Creating a successful integrated marketing strategy is a necessity in our multichannel marketplace. Silo management of marketing channels wastes resources and reduces results. The days are gone where dominating one or two channels was enough to grab market share. Capturing people's attention requires multi-faceted campaigns that reach them wherever they happen to land.
Understanding your company's customer and prospect expectations is a necessity when choosing channels and platforms. What works for your competitors may fail your business. You have to know what your target market expects from your organization.
If you haven't seen much success from your social media participation, it could be that your expectations and activity are misguided. The rules of engagement defined by early adopters rarely deliver measureable results beyond fan and follower acquisition. There are four areas where social media works. In addition to providing opportunities, they provide the reasons companies need to participate.
- Customer Retention
The benefits of keeping customers are well known. Social media helps make it happen by offering the opportunity to create one-to-one relationships. Showing people that you value them helps keep them loyal.
- Customer Acquisition
A community filled with happy customers attracts prospects. As noted in Social Casual vs. Direct Qualified Prospecting, social media doesn't work very well as a stand-alone prospecting tool. But when you use it for customer retention and service, acquisition is a secondary benefit.
- Customer Service
Providing quality service requires companies to answer questions before they are asked.
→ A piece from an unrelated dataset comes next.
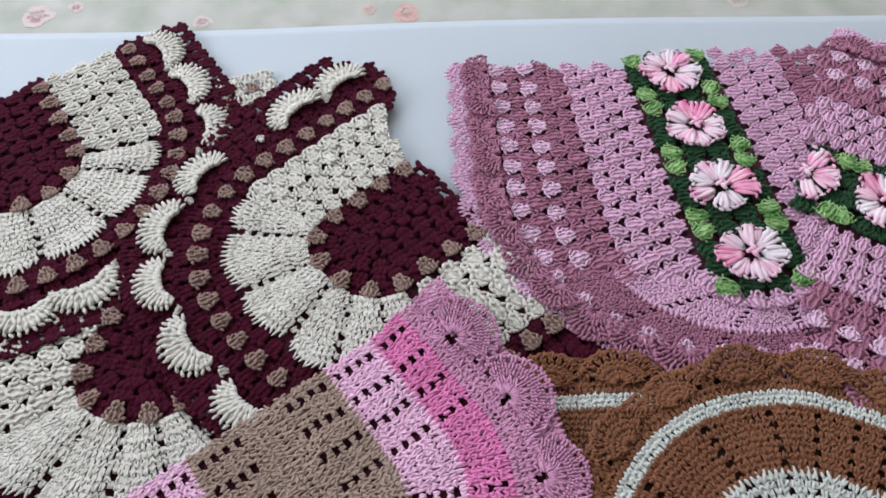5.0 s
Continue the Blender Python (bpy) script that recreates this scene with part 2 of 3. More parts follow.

When this is done well, service calls are reduced and marketing is easier. Use social media to share "how to", "what happens when", and troubleshooting information.
- SEO
Using good keywords and links in social media posts improves search results. Social search often receives higher page rankings than traditional sources. When posting updates use keywords and links so that people find your business even when they don't participate in social media.
Direct sales is missing from this list because revenue generated from social media is a secondary benefit for most companies. There are rare occasions where corporate income is directly attributable to social activity but this is an exception. If it happens, celebrate. Don't expect it to be sustainable. Use social media as a relationship building tool so you can reduce service costs and improve loyalty. Sales and profitability will follow.